Several train packed full of Burmese army troops and weaponry have arrived in Myitkyina in recent days, according to residents who fear an outbreak of fighting close to the Kachin state capital.
“A freight train arrived in town the other evening and it turned out it was fully loaded with wooden and metal creates containing heavy weapons ammunition and small firearms – railway [department] workers had to unload them off the train,” said one man.
“Yesterday, another train arrived and it was completely packed with soldiers.”
The ammunition has reportedly been shipped off in the direction of the Northern Regional Military Command (NRMC) headquarters in Myitkyina. The NRMC has been tasked with deploying troops to fight the Kachin Independence Army (KIA) in recent weeks, and clashes have forced thousands to flee their homes.
The Burmese government is currently engaged in talks with the insurgent group to rejuvenate a 17-year ceasefire that ended in early June, when heavy fighting broke out in the Bhamo district, close to the Chinese border and around 150km south of Myitkyina.
Former communications minister Thein Zaw, who is now a parliamentary representative for Myitkyina, had been negotiating on behalf of the government, but the arrival of extra troops has heightened tension in the town.
“The local population are concerned that the [government] is mobilising troops at the same time they are negotiating for peace,” the Myitkyina resident said. “Some [locals] are now selling their livestock and stocking up on food. They are worried that there will be fighting, explosions and artillery shelling in the town.”
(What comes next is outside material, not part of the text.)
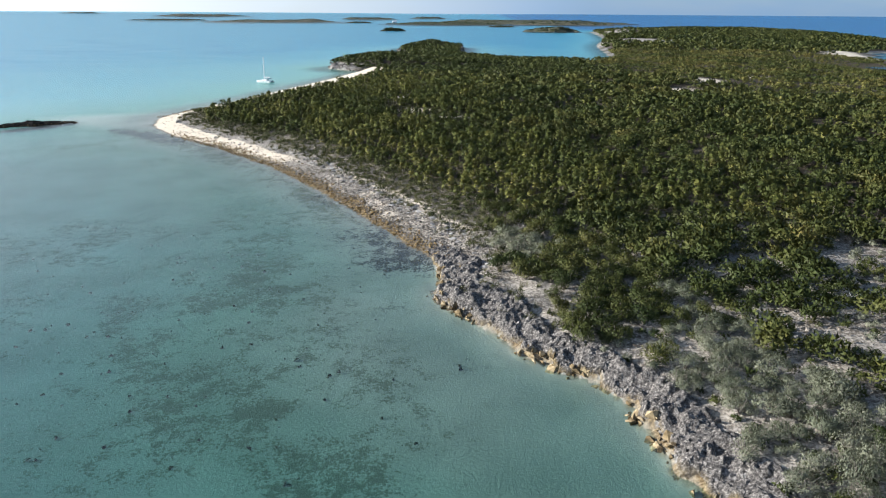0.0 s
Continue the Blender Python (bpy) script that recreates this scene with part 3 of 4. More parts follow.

According to the KIA, Thein Zaw delivered a message claiming the Burmese army had ordered troops not to launch attacks from 18 June onwards unless attacked first. The latest deployment however suggests that order is not watertight.
The Kachin News Group, which has been keeping a close eye on developments in northern Burma, alleged over the weekend that Burmese and Chinese officials met on 23 June in the Chinese town of Mansi to thrash out a battle plan for taking Laiza, the headquarters of the KIA.
China has substantial economic interests in areas close to KIA territory, particularly with regards to hydropower. Fighting has erupted close to several lucrative dam projects that have been financed by Beijing.